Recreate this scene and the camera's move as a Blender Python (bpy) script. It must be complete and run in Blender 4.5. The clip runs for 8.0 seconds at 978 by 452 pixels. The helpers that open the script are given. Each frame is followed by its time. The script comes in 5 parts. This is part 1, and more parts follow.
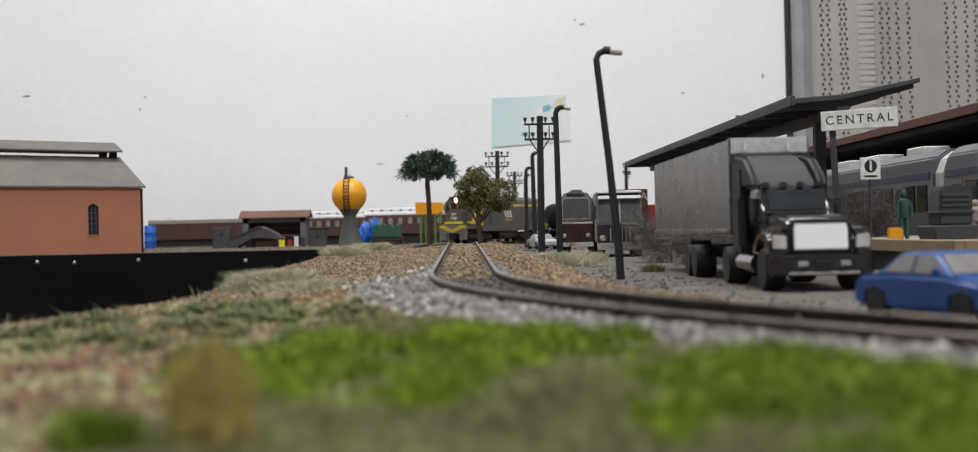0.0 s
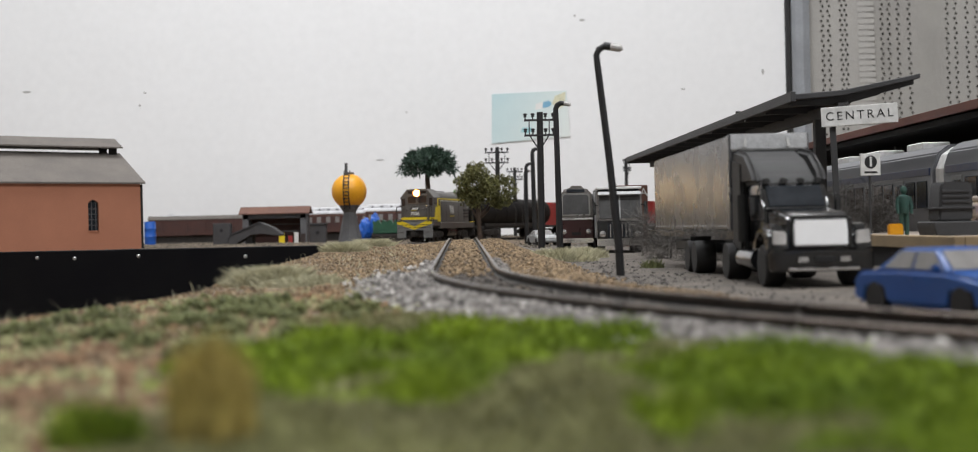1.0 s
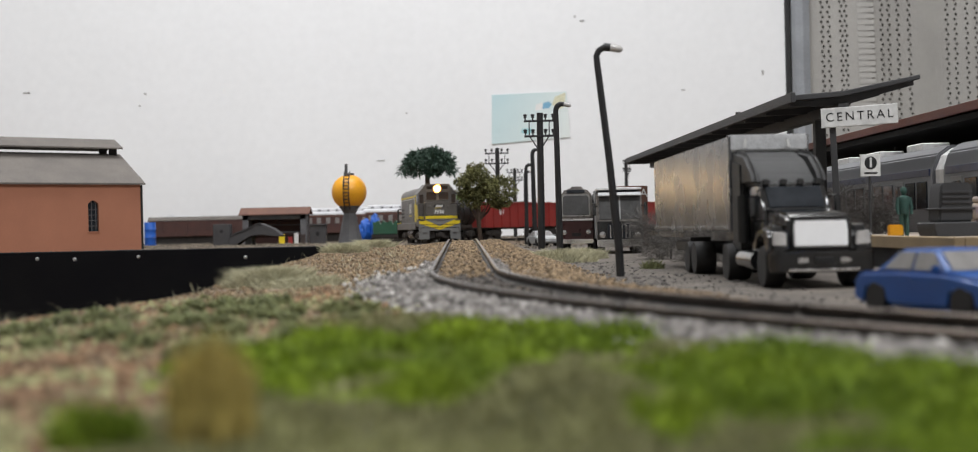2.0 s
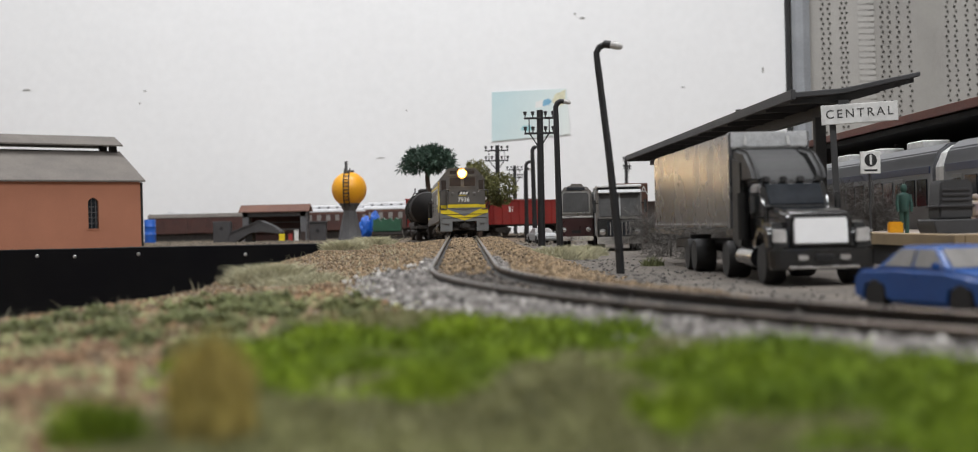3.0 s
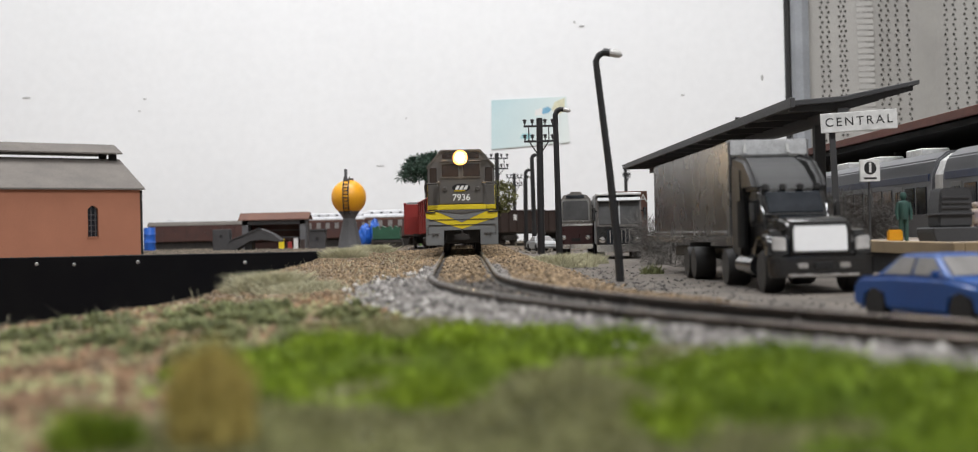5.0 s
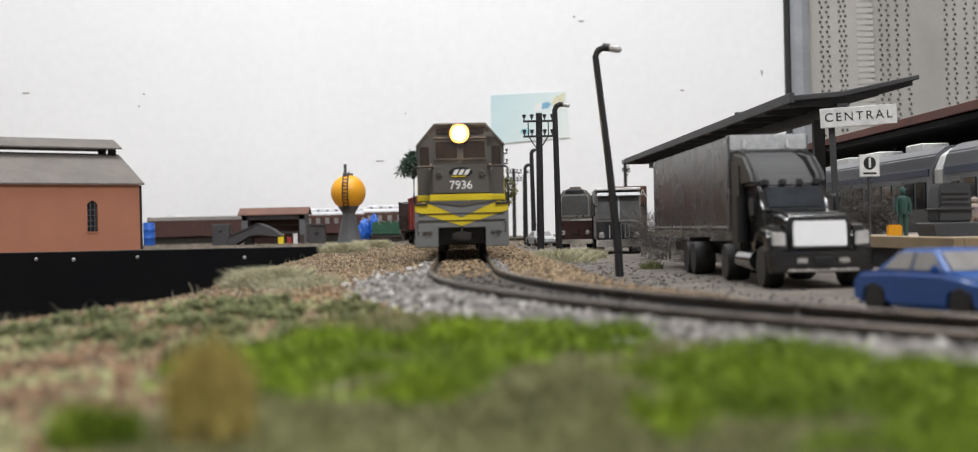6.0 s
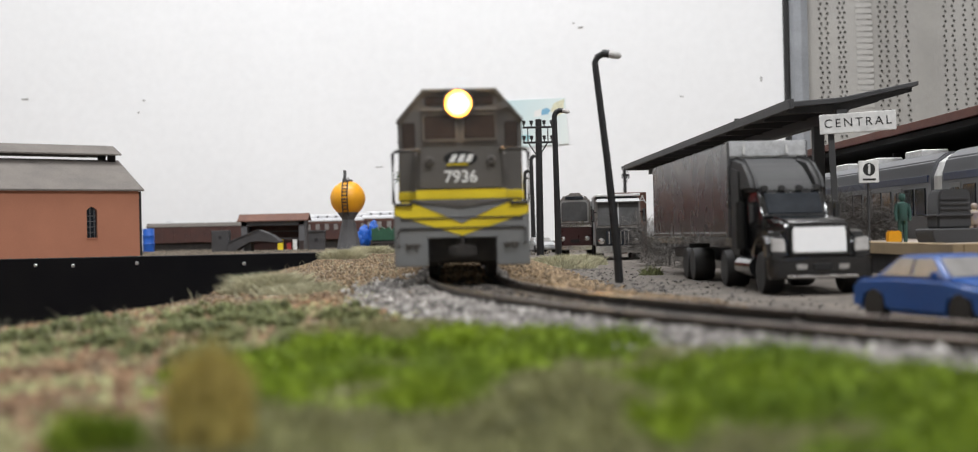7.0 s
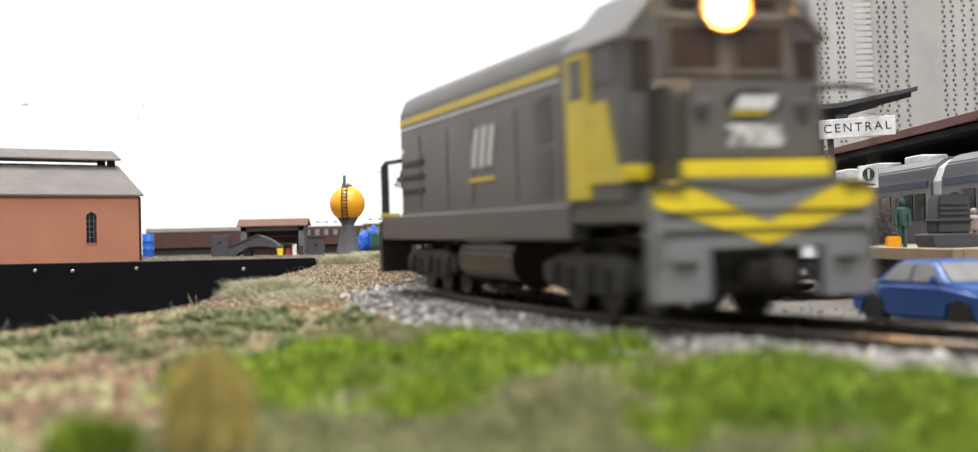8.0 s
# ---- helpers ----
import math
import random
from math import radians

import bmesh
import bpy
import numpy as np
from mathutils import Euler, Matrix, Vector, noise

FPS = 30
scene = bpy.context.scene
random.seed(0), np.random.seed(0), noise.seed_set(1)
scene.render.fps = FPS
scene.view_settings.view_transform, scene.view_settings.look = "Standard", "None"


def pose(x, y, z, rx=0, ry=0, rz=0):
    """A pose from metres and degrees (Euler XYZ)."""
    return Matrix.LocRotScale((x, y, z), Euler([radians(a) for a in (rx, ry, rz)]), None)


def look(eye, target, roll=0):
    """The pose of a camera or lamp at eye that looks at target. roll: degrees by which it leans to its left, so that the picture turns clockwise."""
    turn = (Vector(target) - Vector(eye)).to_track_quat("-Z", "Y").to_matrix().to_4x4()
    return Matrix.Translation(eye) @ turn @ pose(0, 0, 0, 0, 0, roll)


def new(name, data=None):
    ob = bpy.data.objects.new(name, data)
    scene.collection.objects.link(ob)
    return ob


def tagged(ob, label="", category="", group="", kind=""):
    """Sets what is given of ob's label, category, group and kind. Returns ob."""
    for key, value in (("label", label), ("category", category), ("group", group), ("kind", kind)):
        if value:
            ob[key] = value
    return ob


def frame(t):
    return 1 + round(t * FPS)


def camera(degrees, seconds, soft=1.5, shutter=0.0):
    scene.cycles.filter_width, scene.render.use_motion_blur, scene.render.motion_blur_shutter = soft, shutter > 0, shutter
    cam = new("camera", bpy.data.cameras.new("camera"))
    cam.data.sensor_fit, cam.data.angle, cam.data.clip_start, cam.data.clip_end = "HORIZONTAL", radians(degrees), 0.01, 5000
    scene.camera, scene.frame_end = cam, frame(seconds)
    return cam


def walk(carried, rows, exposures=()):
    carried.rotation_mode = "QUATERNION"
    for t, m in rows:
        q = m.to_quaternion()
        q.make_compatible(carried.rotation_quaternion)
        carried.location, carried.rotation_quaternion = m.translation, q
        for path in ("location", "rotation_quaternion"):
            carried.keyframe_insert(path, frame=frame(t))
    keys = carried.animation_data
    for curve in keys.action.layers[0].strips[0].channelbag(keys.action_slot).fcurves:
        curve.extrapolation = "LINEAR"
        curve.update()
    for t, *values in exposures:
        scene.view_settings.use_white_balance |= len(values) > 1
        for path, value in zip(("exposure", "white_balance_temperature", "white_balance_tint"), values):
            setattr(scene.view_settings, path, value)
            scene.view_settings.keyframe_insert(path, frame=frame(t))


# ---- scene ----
· · · · · · ·
THE EXERCISE » Except for the pictures, reproduce every line exactly.

CORRECT RESULT »
Recreate this scene and the camera's move as a Blender Python (bpy) script. It must be complete and run in Blender 4.5. The clip runs for 8.0 seconds at 978 by 452 pixels. The helpers that open the script are given. Each frame is followed by its time. The script comes in 5 parts. This is part 1, and more parts follow.
0.0 s
1.0 s
2.0 s
3.0 s
5.0 s
6.0 s
7.0 s
8.0 s
# ---- helpers ----
import math
import random
from math import radians

import bmesh
import bpy
import numpy as np
from mathutils import Euler, Matrix, Vector, noise

FPS = 30
scene = bpy.context.scene
random.seed(0), np.random.seed(0), noise.seed_set(1)
scene.render.fps = FPS
scene.view_settings.view_transform, scene.view_settings.look = "Standard", "None"


def pose(x, y, z, rx=0, ry=0, rz=0):
    """A pose from metres and degrees (Euler XYZ)."""
    return Matrix.LocRotScale((x, y, z), Euler([radians(a) for a in (rx, ry, rz)]), None)


def look(eye, target, roll=0):
    """The pose of a camera or lamp at eye that looks at target. roll: degrees by which it leans to its left, so that the picture turns clockwise."""
    turn = (Vector(target) - Vector(eye)).to_track_quat("-Z", "Y").to_matrix().to_4x4()
    return Matrix.Translation(eye) @ turn @ pose(0, 0, 0, 0, 0, roll)


def new(name, data=None):
    ob = bpy.data.objects.new(name, data)
    scene.collection.objects.link(ob)
    return ob


def tagged(ob, label="", category="", group="", kind=""):
    """Sets what is given of ob's label, category, group and kind. Returns ob."""
    for key, value in (("label", label), ("category", category), ("group", group), ("kind", kind)):
        if value:
            ob[key] = value
    return ob


def frame(t):
    return 1 + round(t * FPS)


def camera(degrees, seconds, soft=1.5, shutter=0.0):
    scene.cycles.filter_width, scene.render.use_motion_blur, scene.render.motion_blur_shutter = soft, shutter > 0, shutter
    cam = new("camera", bpy.data.cameras.new("camera"))
    cam.data.sensor_fit, cam.data.angle, cam.data.clip_start, cam.data.clip_end = "HORIZONTAL", radians(degrees), 0.01, 5000
    scene.camera, scene.frame_end = cam, frame(seconds)
    return cam


def walk(carried, rows, exposures=()):
    carried.rotation_mode = "QUATERNION"
    for t, m in rows:
        q = m.to_quaternion()
        q.make_compatible(carried.rotation_quaternion)
        carried.location, carried.rotation_quaternion = m.translation, q
        for path in ("location", "rotation_quaternion"):
            carried.keyframe_insert(path, frame=frame(t))
    keys = carried.animation_data
    for curve in keys.action.layers[0].strips[0].channelbag(keys.action_slot).fcurves:
        curve.extrapolation = "LINEAR"
        curve.update()
    for t, *values in exposures:
        scene.view_settings.use_white_balance |= len(values) > 1
        for path, value in zip(("exposure", "white_balance_temperature", "white_balance_tint"), values):
            setattr(scene.view_settings, path, value)
            scene.view_settings.keyframe_insert(path, frame=frame(t))


# ---- scene ----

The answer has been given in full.